__Exercise instructions__: Count the lines containing "exposures". Give the number alone.

__Data section__:

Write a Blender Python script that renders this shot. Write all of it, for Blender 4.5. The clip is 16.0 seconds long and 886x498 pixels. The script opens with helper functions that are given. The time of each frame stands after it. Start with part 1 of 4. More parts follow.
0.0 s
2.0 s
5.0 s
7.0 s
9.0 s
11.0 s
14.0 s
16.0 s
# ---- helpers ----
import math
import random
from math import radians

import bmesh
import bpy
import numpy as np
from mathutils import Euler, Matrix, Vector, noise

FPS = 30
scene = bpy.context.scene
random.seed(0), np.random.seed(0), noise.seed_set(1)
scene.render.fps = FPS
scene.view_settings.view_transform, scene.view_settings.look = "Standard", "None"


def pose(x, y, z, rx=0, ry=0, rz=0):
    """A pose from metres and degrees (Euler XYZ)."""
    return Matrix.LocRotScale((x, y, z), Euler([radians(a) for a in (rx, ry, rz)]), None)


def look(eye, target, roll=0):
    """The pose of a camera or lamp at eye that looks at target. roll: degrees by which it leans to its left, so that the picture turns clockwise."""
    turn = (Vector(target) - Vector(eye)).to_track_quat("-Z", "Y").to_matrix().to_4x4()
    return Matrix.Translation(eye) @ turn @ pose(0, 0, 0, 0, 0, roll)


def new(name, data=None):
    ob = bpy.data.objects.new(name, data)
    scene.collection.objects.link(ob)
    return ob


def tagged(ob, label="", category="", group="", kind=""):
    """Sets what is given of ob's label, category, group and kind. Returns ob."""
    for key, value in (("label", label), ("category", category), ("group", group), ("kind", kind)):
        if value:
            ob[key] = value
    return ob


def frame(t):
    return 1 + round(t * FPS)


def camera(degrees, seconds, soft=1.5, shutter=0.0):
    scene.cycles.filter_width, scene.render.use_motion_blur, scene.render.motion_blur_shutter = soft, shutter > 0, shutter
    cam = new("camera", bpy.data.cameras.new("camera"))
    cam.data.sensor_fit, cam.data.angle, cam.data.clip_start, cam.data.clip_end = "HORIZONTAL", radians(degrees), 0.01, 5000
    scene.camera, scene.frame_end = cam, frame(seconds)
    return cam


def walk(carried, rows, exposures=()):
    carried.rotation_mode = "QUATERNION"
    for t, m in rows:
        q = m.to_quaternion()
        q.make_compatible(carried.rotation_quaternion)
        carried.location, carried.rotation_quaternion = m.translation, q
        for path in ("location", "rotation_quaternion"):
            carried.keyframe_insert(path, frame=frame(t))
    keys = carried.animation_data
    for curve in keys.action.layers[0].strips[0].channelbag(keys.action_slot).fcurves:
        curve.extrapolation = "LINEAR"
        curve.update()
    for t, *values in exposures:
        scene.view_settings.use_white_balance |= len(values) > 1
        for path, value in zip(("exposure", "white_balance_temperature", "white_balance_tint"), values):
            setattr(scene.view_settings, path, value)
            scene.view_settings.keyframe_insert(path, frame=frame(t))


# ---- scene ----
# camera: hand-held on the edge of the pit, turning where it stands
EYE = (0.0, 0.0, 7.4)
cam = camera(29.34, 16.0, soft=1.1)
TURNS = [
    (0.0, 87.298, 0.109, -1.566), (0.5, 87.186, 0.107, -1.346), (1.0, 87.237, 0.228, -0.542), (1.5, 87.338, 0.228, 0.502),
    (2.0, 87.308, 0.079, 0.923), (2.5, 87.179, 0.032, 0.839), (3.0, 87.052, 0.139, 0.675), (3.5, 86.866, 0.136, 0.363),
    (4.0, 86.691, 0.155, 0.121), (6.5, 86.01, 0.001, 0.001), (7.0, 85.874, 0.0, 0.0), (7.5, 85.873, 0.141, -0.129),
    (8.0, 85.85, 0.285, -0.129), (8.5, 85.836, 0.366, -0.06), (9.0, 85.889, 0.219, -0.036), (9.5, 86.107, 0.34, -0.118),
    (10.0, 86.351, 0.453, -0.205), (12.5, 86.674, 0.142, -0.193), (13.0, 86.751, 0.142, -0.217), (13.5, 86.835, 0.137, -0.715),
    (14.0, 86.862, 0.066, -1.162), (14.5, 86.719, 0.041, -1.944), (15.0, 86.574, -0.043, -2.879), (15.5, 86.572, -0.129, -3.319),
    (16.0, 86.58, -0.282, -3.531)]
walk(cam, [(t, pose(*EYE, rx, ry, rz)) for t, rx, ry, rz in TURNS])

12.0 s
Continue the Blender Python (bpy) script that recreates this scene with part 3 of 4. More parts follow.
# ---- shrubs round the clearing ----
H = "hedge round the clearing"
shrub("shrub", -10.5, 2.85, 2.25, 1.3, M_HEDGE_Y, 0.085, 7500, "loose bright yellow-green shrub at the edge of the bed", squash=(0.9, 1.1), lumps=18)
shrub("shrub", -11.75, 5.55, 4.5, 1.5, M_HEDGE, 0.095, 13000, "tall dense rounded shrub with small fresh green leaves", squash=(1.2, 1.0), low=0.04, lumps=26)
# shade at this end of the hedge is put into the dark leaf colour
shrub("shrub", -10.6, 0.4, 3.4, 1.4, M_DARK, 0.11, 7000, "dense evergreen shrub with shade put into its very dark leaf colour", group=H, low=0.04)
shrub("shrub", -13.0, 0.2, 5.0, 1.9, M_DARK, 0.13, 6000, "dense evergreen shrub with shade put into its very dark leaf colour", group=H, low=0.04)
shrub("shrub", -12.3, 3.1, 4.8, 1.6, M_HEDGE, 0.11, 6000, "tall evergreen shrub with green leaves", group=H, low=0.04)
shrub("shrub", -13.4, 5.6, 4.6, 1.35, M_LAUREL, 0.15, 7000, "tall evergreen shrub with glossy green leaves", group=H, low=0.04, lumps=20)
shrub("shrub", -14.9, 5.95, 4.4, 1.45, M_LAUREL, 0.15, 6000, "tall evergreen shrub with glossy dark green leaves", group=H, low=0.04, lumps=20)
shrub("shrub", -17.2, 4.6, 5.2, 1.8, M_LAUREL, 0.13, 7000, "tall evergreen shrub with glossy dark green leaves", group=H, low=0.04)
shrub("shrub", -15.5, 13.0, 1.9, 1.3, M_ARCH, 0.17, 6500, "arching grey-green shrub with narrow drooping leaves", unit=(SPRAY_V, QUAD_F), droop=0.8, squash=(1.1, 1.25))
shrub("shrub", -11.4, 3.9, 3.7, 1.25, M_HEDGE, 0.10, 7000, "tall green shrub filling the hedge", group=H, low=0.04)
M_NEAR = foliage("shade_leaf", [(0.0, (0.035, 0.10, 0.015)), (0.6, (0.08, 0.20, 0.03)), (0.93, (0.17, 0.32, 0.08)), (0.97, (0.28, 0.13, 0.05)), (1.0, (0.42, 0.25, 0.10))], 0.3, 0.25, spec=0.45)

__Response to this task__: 2